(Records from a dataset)
+++++

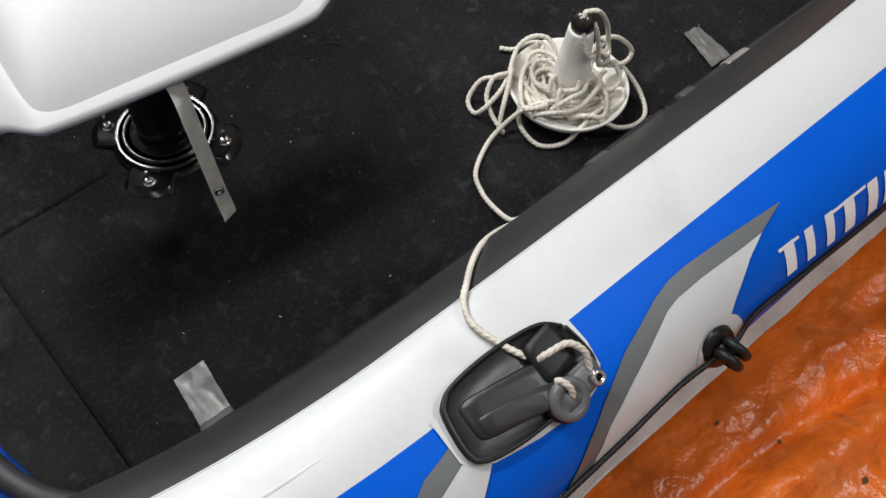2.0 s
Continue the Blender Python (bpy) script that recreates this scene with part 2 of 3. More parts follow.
def hull_line(u):
    """Place and outward direction at u metres along x on the near side (u as x), going round past both ends."""
    def at(s):
        if X0 <= s <= X1:
            return Vector((s, YM - HALF, 0))
        if s > X1:
            a = (s - X1) / 0.82
            return Vector((X1 + END * math.sin(a), YM - HALF * math.cos(a), 0))
        a = (X0 - s) / 0.82
        return Vector((X0 - END * math.sin(a), YM - HALF * math.cos(a), 0))
    q, d = at(u), (at(u + 0.004) - at(u - 0.004)).normalized()
    return q, Vector((d.y, -d.x, 0))


def tube_point(u, deg, lift=0.0, far=False):
    """A point on the tube's skin: deg 0 is the inner side, 90 the top, 180 the outer side."""
    q, out = hull_line(u)
    a = radians(deg)
    swell = min(1, max(0, (deg - 108) / 50))
    under = min(1, max(0, (deg - 162) / 22))
    r = RAD + lift + 0.016 * swell * swell * (3 - 2 * swell) * (1 - under * under * (3 - 2 * under))
    if not far:
        slack = min(1, max(0, (75 - deg) / 40))
        r -= 0.011 * slack * slack * (3 - 2 * slack) * min(1, max(0, (deg + 5) / 30))
    if far:
        dent = math.exp(-((deg + 50) / 30) ** 2)
        r -= 0.072 * dent
    v = q - out * (r * math.cos(a)) + Vector((0, 0, ZC + r * math.sin(a)))
    if far:
        push = min(1, max(0, (v.x + 0.30) / 0.28)) * min(1, max(0, (0.62 - v.x) / 0.2))
        v.y = 2 * YM - v.y + 0.085 * push * push * (3 - 2 * push)
    return v


UEND = 0.82 * math.pi / 2
U_LO, U_HI = X0 - UEND, X1 + UEND


def tube_strip(d0, d1, far, lift=0.0, n=16, u0=U_LO, u1=U_HI, du=0.05):
    bm = bmesh.new()
    cols = max(2, int((u1 - u0) / du))
    def edge_at(d, u):
        return d(u) if callable(d) else d
    grid = []
    for i in range(cols + 1):
        u = u0 + (u1 - u0) * i / cols
        a, b = edge_at(d0, u), edge_at(d1, u)
        grid.append([bm.verts.new(tube_point(u, a + (b - a) * j / n, lift, far)) for j in range(n + 1)])
    for a, b in zip(grid, grid[1:]):
        for j in range(n):
            bm.faces.new((a[j], a[j + 1], b[j + 1], b[j]))
    return bm


def tube_patch(poly, lift, du=0.03, dv=5.0):
    """A polygon in (u, degrees) laid on the near tube's skin."""
    bm = bmesh.new()
    bm.faces.new([bm.verts.new((u, d / 100, 0)) for u, d in poly])
    us, ds = [q[0] for q in poly], [q[1] for q in poly]
    k = min(us) + du
    while k < max(us):
        bmesh.ops.bisect_plane(bm, geom=bm.verts[:] + bm.edges[:] + bm.faces[:], plane_co=(k, 0, 0), plane_no=(1, 0, 0))
        k += du
    k = min(ds) + dv
    while k < max(ds):
        bmesh.ops.bisect_plane(bm, geom=bm.verts[:] + bm.edges[:] + bm.faces[:], plane_co=(0, k / 100, 0), plane_no=(0, 1, 0))
        k += dv
    for v in bm.verts:
        v.co = tube_point(v.co.x, v.co.y * 100, lift)
    return bm


BLUE_EDGE = 105.2


def seam(u):
    """The weld between dark and light vinyl, in degrees, dropping towards the bow."""
    return 67.0 - 10.0 * min(1, max(0, (u + 0.75) / 0.6))


boat = thing("inflatable_boat", "grey and blue vinyl inflatable boat lying on orange tarpaulin", "boat")
for far in (False, True):
    part("inner_panel", tube_strip(-95, 67.0 if far else seam, far, n=24), VINYL_DARK, boat, "dark grey inner side of the tube")
    part("top_panel", tube_strip(67.0 if far else seam, BLUE_EDGE, far), VINYL_GREY, boat, "light grey top of the tube")
    part("outer_panel", tube_strip(BLUE_EDGE, 265, far, n=24), VINYL_BLUE, boat, "bright blue outer side of the tube")
hull = bmesh.new()
ring = [hull.verts.new((*tube_point(U_LO + (U_HI - U_LO) * i / 60, -86).xy, -0.022)) for i in range(61)]
ring += [hull.verts.new((v.co.x, 2 * YM - v.co.y, -0.022)) for v in reversed(ring[1:-1])]
hull.faces.new(ring)
part("hull_floor", hull, VINYL_BLUE, boat, "blue vinyl floor skin")

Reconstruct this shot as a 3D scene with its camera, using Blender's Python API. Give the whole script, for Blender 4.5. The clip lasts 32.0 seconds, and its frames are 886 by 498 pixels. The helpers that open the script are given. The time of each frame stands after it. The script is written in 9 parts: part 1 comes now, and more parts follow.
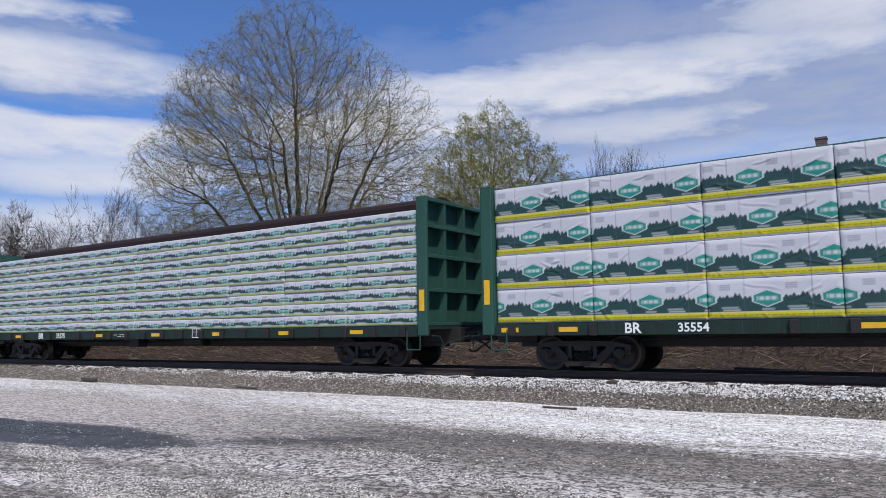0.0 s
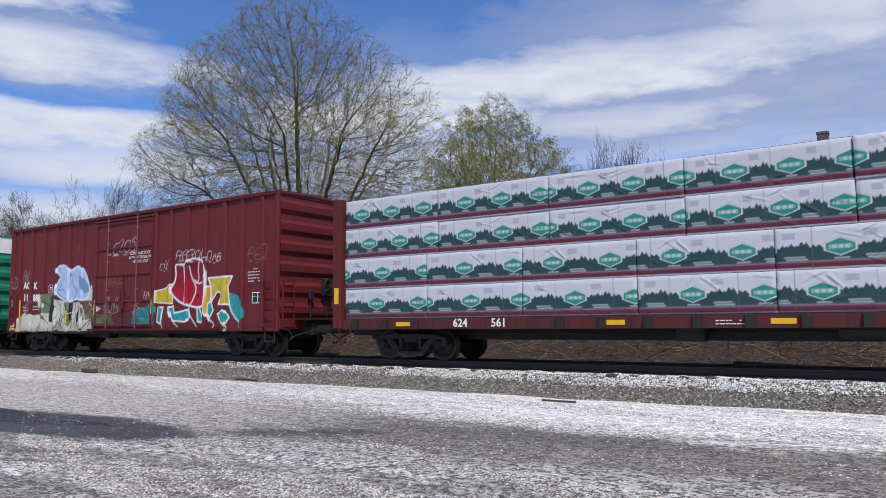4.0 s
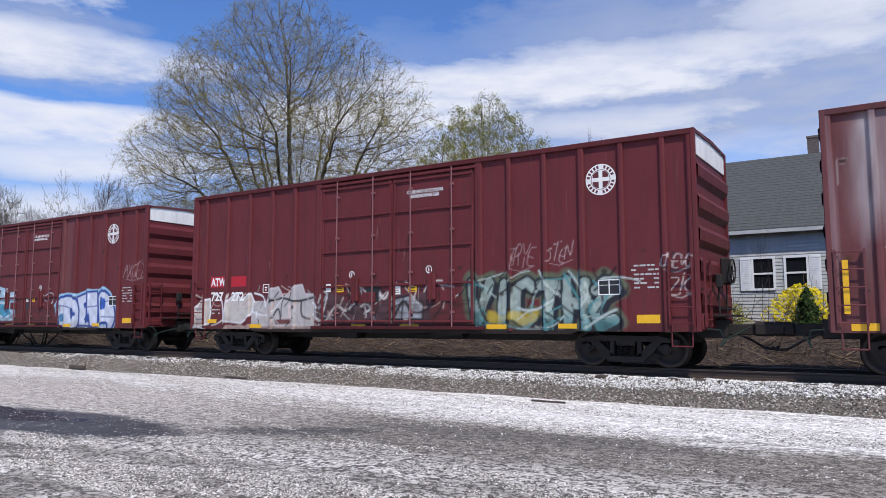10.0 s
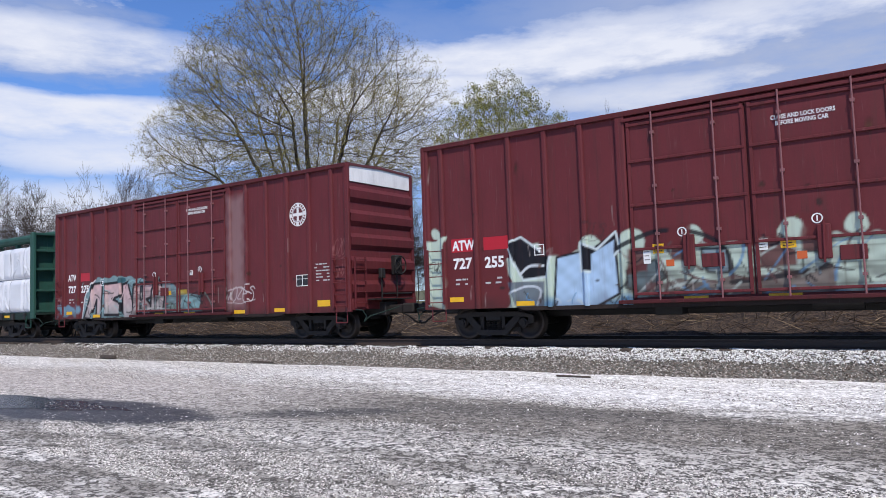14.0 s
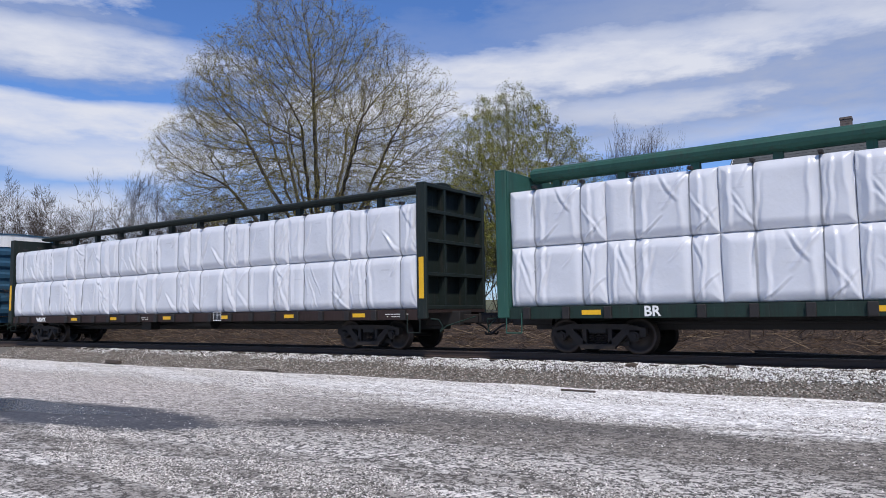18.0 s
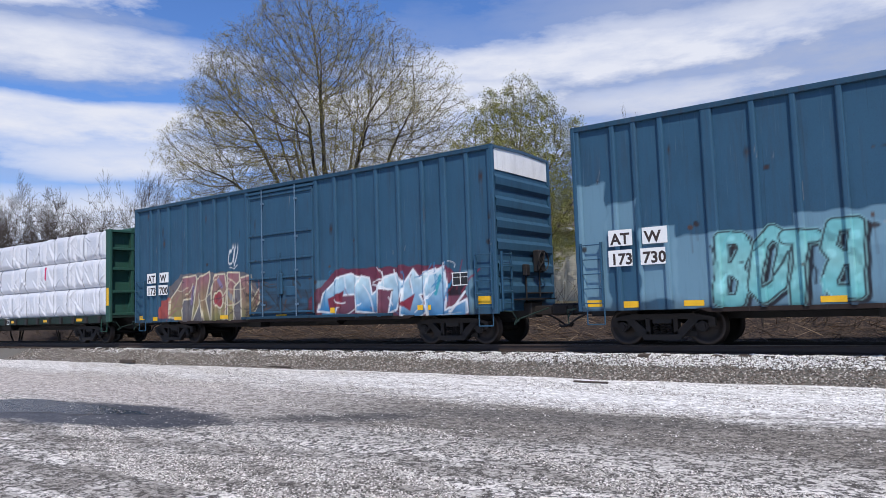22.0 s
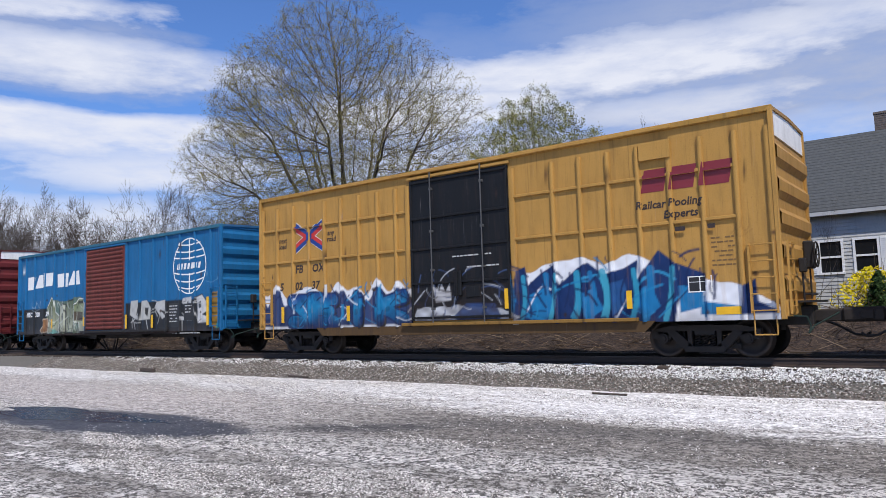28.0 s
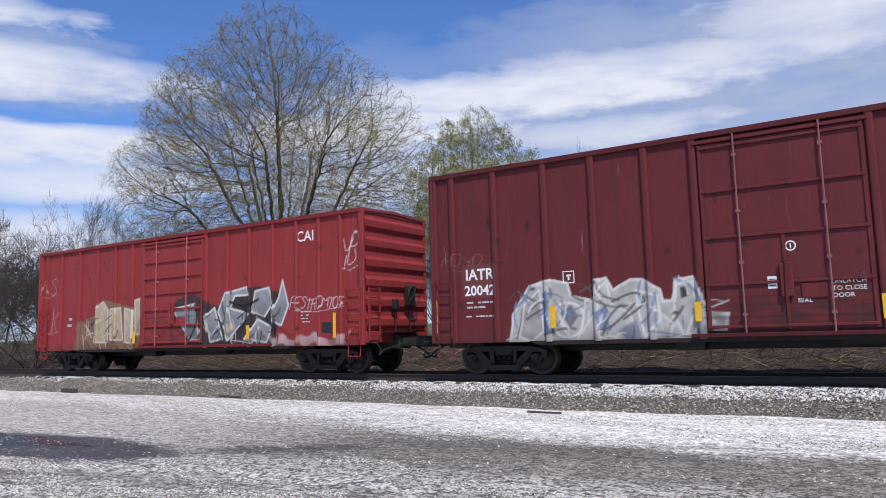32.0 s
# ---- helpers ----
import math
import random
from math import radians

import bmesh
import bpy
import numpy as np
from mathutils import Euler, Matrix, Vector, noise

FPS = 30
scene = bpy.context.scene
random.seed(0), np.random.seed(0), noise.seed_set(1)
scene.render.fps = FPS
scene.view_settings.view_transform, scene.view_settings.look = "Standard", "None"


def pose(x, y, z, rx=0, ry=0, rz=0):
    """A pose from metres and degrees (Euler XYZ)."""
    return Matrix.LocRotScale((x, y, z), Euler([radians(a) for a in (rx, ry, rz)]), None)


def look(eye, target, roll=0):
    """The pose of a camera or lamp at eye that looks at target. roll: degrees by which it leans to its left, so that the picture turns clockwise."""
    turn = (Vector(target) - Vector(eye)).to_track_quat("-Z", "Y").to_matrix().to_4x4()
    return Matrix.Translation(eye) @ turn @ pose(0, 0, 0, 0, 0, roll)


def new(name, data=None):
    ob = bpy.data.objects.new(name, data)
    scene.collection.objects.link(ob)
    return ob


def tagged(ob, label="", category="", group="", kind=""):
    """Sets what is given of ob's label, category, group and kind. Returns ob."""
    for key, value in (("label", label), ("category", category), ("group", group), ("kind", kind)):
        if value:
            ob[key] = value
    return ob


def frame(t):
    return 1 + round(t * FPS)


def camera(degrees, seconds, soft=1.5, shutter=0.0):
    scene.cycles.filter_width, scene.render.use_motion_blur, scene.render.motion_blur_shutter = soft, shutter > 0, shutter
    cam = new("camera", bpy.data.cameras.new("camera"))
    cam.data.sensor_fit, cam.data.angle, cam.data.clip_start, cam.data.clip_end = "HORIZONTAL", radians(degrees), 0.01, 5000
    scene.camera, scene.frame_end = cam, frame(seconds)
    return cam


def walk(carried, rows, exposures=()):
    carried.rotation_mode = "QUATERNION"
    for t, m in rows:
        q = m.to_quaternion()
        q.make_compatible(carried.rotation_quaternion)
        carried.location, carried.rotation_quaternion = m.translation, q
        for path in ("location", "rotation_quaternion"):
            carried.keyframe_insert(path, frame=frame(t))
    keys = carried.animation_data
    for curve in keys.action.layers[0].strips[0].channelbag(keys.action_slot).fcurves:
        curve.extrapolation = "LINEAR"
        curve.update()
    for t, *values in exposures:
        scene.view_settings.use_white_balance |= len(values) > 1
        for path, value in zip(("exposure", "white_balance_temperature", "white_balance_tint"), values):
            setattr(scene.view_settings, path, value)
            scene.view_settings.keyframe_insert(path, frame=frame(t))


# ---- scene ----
EYE = (0.0, 0.0, 1.65)
cam = camera(63.0, 32.0, 0.55, 0.02)
PATH = [
    (0.0, pose(*EYE, 96.30, 0.88, 33.55)),
    (0.5, pose(*EYE, 96.42, 1.03, 34.09)),
    (1.0, pose(*EYE, 96.47, 1.03, 34.55)),
    (1.5, pose(*EYE, 96.45, 0.95, 34.92)),
    (2.0, pose(*EYE, 96.34, 0.75, 35.04)),
    (2.5, pose(*EYE, 96.14, 0.54, 34.88)),
    (3.0, pose(*EYE, 95.93, 0.44, 34.51)),
    (3.5, pose(*EYE, 95.75, 0.54, 33.96)),
    (5.5, pose(*EYE, 95.82, 0.61, 33.12)),
    (6.0, pose(*EYE, 95.93, 0.57, 33.55)),
    (6.5, pose(*EYE, 96.04, 0.51, 33.99)),
    (7.0, pose(*EYE, 96.04, 0.55, 34.24)),
    (7.5, pose(*EYE, 95.94, 0.54, 34.35)),
    (8.0, pose(*EYE, 95.90, 0.45, 34.23)),
    (8.5, pose(*EYE, 95.84, 0.34, 33.93)),
    (9.0, pose(*EYE, 95.83, 0.19, 33.51)),
    (9.5, pose(*EYE, 95.77, 0.09, 33.09)),
    (10.0, pose(*EYE, 95.70, 0.08, 32.80)),
    (10.5, pose(*EYE, 95.66, 0.14, 32.64)),
    (11.0, pose(*EYE, 95.60, 0.16, 32.73)),
    (11.5, pose(*EYE, 95.47, 0.46, 32.93)),
    (12.0, pose(*EYE, 95.13, 0.83, 33.18)),
    (12.5, pose(*EYE, 94.76, 1.24, 33.47)),
    (13.0, pose(*EYE, 94.41, 1.54, 33.80)),
    (13.5, pose(*EYE, 94.22, 1.77, 34.18)),
    (14.0, pose(*EYE, 94.08, 1.97, 34.57)),
    (14.5, pose(*EYE, 94.09, 2.12, 34.84)),
    (15.0, pose(*EYE, 94.22, 2.25, 35.06)),
    (15.5, pose(*EYE, 94.46, 2.34, 35.20)),
    (17.5, pose(*EYE, 95.04, 1.18, 35.23)),
    (18.0, pose(*EYE, 94.99, 0.89, 35.01)),
    (18.5, pose(*EYE, 94.86, 0.82, 34.89)),
    (19.0, pose(*EYE, 94.71, 0.96, 34.93)),
    (19.5, pose(*EYE, 94.58, 1.17, 35.06)),
    (20.0, pose(*EYE, 94.51, 1.43, 35.29)),
    (20.5, pose(*EYE, 94.52, 1.61, 35.47)),
    (21.0, pose(*EYE, 94.56, 1.77, 35.62)),
    (21.5, pose(*EYE, 94.53, 1.91, 35.77)),
    (22.0, pose(*EYE, 94.53, 1.95, 35.87)),
    (22.5, pose(*EYE, 94.51, 2.01, 35.98)),
    (23.0, pose(*EYE, 94.52, 2.06, 36.09)),
    (23.5, pose(*EYE, 94.50, 2.15, 36.21)),
    (24.0, pose(*EYE, 94.49, 2.14, 36.32)),
    (24.5, pose(*EYE, 94.48, 2.03, 36.47)),
    (26.5, pose(*EYE, 94.81, 1.63, 37.03)),
    (27.0, pose(*EYE, 94.95, 1.67, 37.12)),
    (27.5, pose(*EYE, 95.15, 1.68, 37.24)),
    (28.0, pose(*EYE, 95.40, 1.67, 37.27)),
    (28.5, pose(*EYE, 95.68, 1.71, 37.12)),
    (29.0, pose(*EYE, 95.99, 1.60, 36.69)),
    (29.5, pose(*EYE, 96.29, 1.49, 36.06)),
    (30.0, pose(*EYE, 96.65, 1.53, 35.31)),
    (30.5, pose(*EYE, 97.02, 1.48, 34.66)),
    (31.0, pose(*EYE, 97.27, 1.61, 34.02)),
    (31.5, pose(*EYE, 97.15, 1.65, 33.34)),
    (32.0, pose(*EYE, 96.72, 1.53, 32.31)),
]
walk(cam, PATH, [(0, -0.15), (3.5, -0.12), (5.5, 0.06), (15.0, 0.06), (17.0, -0.12), (19.5, -0.12), (21.0, 0.0), (23.0, 0.0), (24.0, -0.13), (26.5, 0.02), (32.0, 0.04)])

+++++

### WRITTEN EXERCISE
Report how many lines hold the string "roll", giving the number and nothing else.

### ANSWER FOR THIS EXERCISE
3